@Brandon9000,
Brandon9000 wrote:
Foxfyre wrote:
Brandon9000 wrote:
Sure. You couldn't be more accurate. So many people believe that they won't really die exactly; they'll just go to a magical better place, and that eventually God will punish most of their enemies. The ability to remove one's hopes and fears from an analysis is not that common.
But there is no evidence that one person can show another about that Brandon, either one way or another. So that analogy doesn't really fit within this thesis.
But take a religious figure such as say Jeremiah Wright and/or Jerry Falwell. I think most people think of both negatively. But attach either to a celebrity figure in the news, I think the thesis kicks in as to whether a person is more likely to condemn such a relationship or shrug it off as unimportant.
You may not like the fact that it fits, but it fits pretty well:
"people do not want a factual or analytical explanation that leaves them emotionally unsatisfied"
You said it yourself, there's no evidence whatever that Heaven exists, but people don't want to face the fact that they're just a machine that's going to stop, and that's all there is, so they don't face it.
No, I didn't say there was no evidence.
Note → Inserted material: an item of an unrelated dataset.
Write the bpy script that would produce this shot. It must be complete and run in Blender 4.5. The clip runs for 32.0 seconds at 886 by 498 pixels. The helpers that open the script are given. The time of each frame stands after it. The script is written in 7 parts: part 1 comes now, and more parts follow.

I said that you cannot produce evidence to prove or disprove it to me, nor I to you. So we are dealing with a belief or conviction for which no demonstrable proof is available, and I think that is not what the author of the initial quote intended. (I don't have a clue what religious beliefs or or non beliefs that person might hold actually.)
Now it is true that your belief may be quite emotionally unsatisfactory to me and my belief quite emotionally unsatisfactory to you, so in that regard the concept fits the thesis.
But I'm pretty sure that the author was dealing with concepts that do actually have demonstrably yes, no, or maybe answers and notes that we can resist such answers when they are emotionally unsatisfying.